> **The task**
Transcribe the lines below verbatim, skipping the images.

═════ Stored data

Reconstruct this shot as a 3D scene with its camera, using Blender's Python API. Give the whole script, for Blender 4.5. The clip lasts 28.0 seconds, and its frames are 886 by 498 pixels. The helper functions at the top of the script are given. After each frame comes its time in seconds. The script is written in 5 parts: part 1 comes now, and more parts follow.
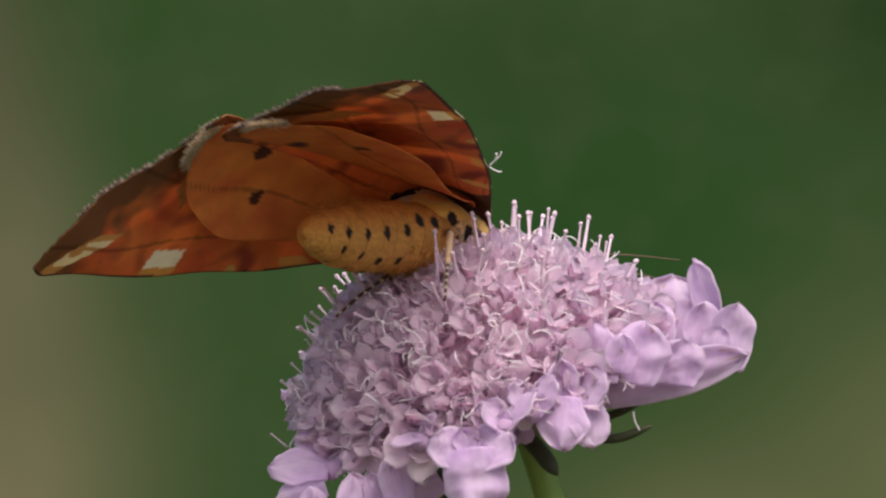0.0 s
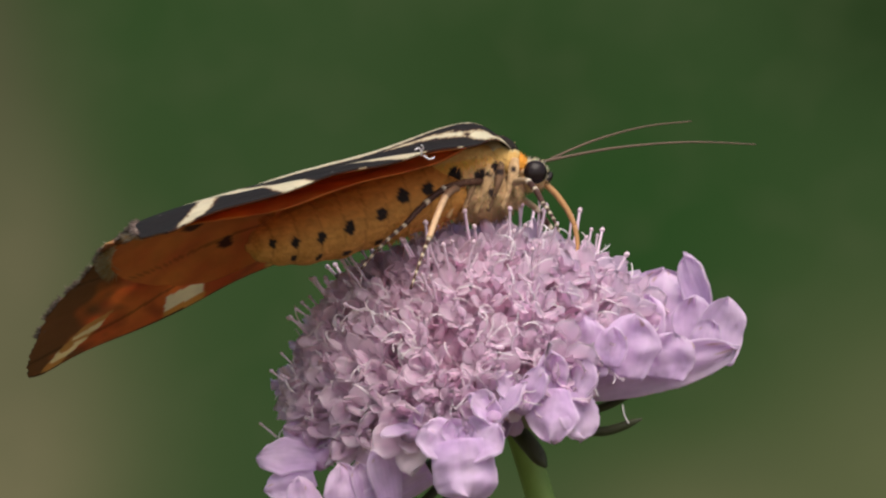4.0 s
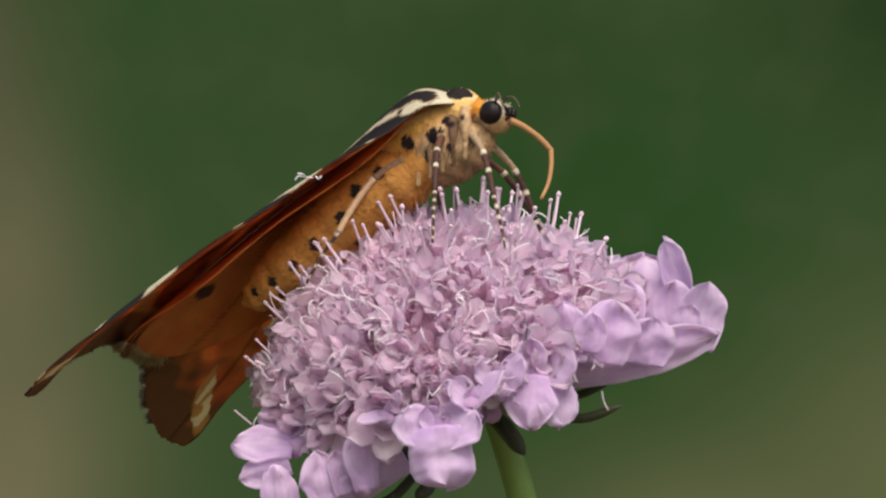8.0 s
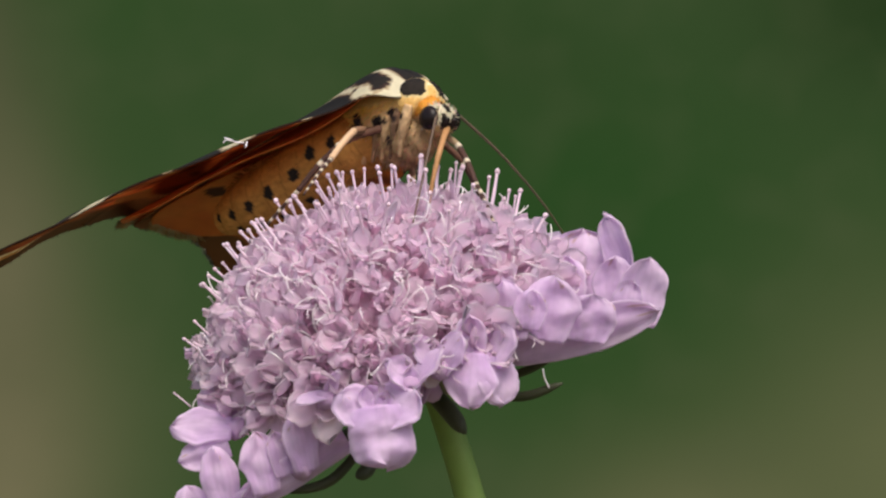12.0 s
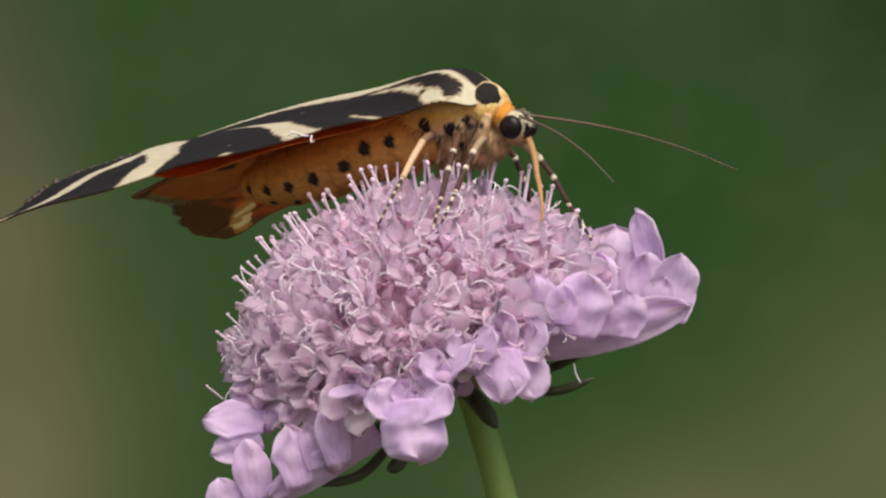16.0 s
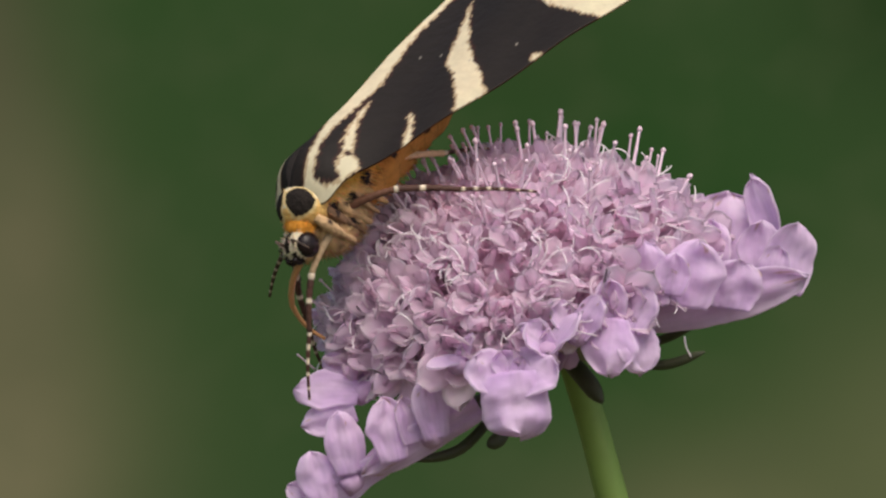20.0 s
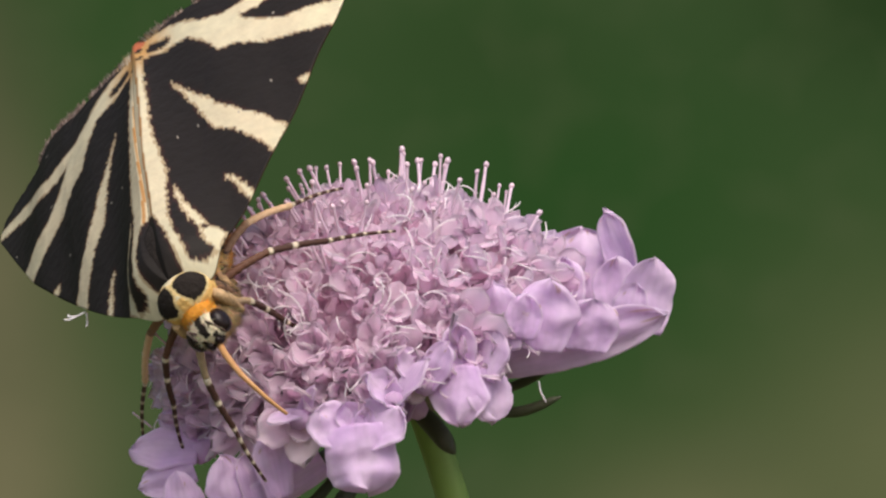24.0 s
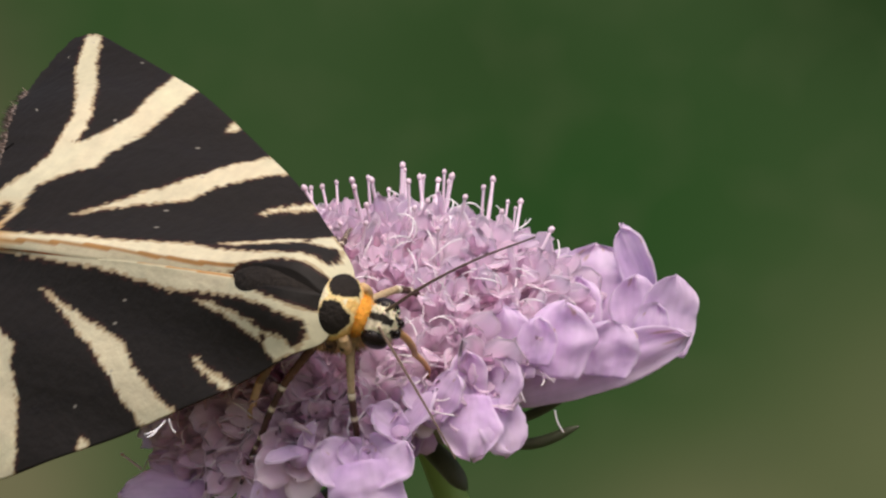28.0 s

══════════

> **Expected output**
Reconstruct this shot as a 3D scene with its camera, using Blender's Python API. Give the whole script, for Blender 4.5. The clip lasts 28.0 seconds, and its frames are 886 by 498 pixels. The helper functions at the top of the script are given. After each frame comes its time in seconds. The script is written in 5 parts: part 1 comes now, and more parts follow.
0.0 s
4.0 s
8.0 s
12.0 s
16.0 s
20.0 s
24.0 s
28.0 s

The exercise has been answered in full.